EXERCISE INSTRUCTIONS:
Copy out the records in full, word for word, without pictures.
== RECORDS PROVIDED
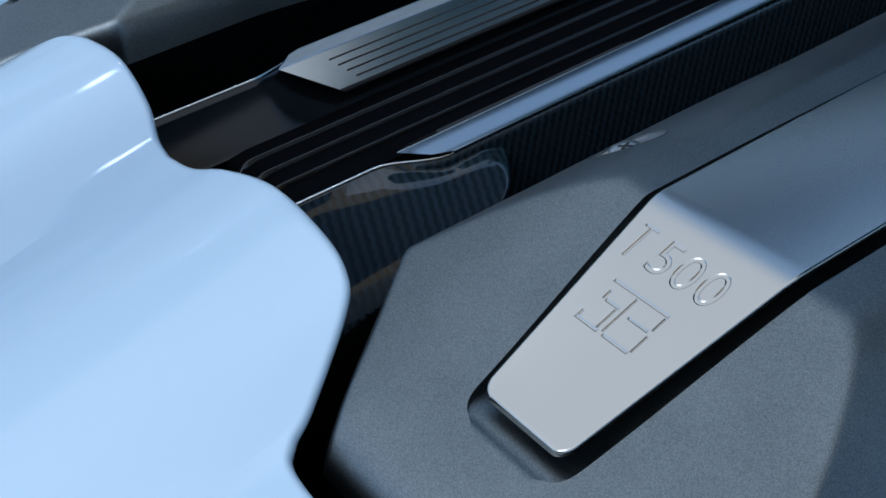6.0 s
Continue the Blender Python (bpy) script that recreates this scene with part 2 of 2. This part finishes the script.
# ---- car body ----
# Rim of the engine opening, from the middle of the car to the flank (right half).
RIM = [(0.0, -0.136, 0.962), (0.022, -0.132, 0.963), (0.048, -0.1235, 0.971), (0.088, -0.118, 0.979), (0.13, -0.1175, 0.9745),
       (0.156, -0.122, 0.969), (0.172, -0.134, 0.962), (0.197, -0.171, 0.9425), (0.2065, -0.187, 0.9365), (0.222, -0.1965, 0.9345),
       (0.27, -0.2005, 0.9375), (0.33, -0.2018, 0.939), (0.365, -0.196, 0.940), (0.40, -0.170, 0.935), (0.428, -0.133, 0.935),
       (0.4385, -0.085, 0.932), (0.44, 0.0, 0.925), (0.44, 0.2, 0.918), (0.44, 0.62, 0.91)]
HOOD_X = (0.0, 0.03, 0.06, 0.09, 0.125, 0.155, 0.172, 0.197, 0.212, 0.228, 0.25, 0.28, 0.33, 0.365, 0.40, 0.44, 1.2)
HOOD_Z = (0.965, 0.9668, 0.975, 0.980, 0.9765, 0.9705, 0.9645, 0.9530, 0.9498, 0.9495, 0.9512, 0.9538, 0.9555, 0.955, 0.948, 0.940, 0.90)


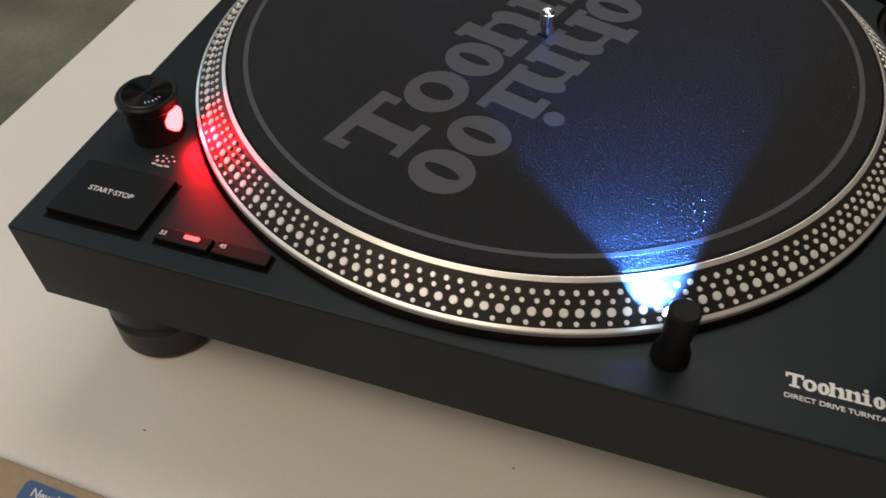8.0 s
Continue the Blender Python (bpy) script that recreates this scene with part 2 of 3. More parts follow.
====
OUTPUT OF THE TASK:
6.0 s
Continue the Blender Python (bpy) script that recreates this scene with part 2 of 2. This part finishes the script.
# ---- car body ----
# Rim of the engine opening, from the middle of the car to the flank (right half).
RIM = [(0.0, -0.136, 0.962), (0.022, -0.132, 0.963), (0.048, -0.1235, 0.971), (0.088, -0.118, 0.979), (0.13, -0.1175, 0.9745),
       (0.156, -0.122, 0.969), (0.172, -0.134, 0.962), (0.197, -0.171, 0.9425), (0.2065, -0.187, 0.9365), (0.222, -0.1965, 0.9345),
       (0.27, -0.2005, 0.9375), (0.33, -0.2018, 0.939), (0.365, -0.196, 0.940), (0.40, -0.170, 0.935), (0.428, -0.133, 0.935),
       (0.4385, -0.085, 0.932), (0.44, 0.0, 0.925), (0.44, 0.2, 0.918), (0.44, 0.62, 0.91)]
HOOD_X = (0.0, 0.03, 0.06, 0.09, 0.125, 0.155, 0.172, 0.197, 0.212, 0.228, 0.25, 0.28, 0.33, 0.365, 0.40, 0.44, 1.2)
HOOD_Z = (0.965, 0.9668, 0.975, 0.980, 0.9765, 0.9705, 0.9645, 0.9530, 0.9498, 0.9495, 0.9512, 0.9538, 0.9555, 0.955, 0.948, 0.940, 0.90)


8.0 s
Continue the Blender Python (bpy) script that recreates this scene with part 2 of 3. More parts follow.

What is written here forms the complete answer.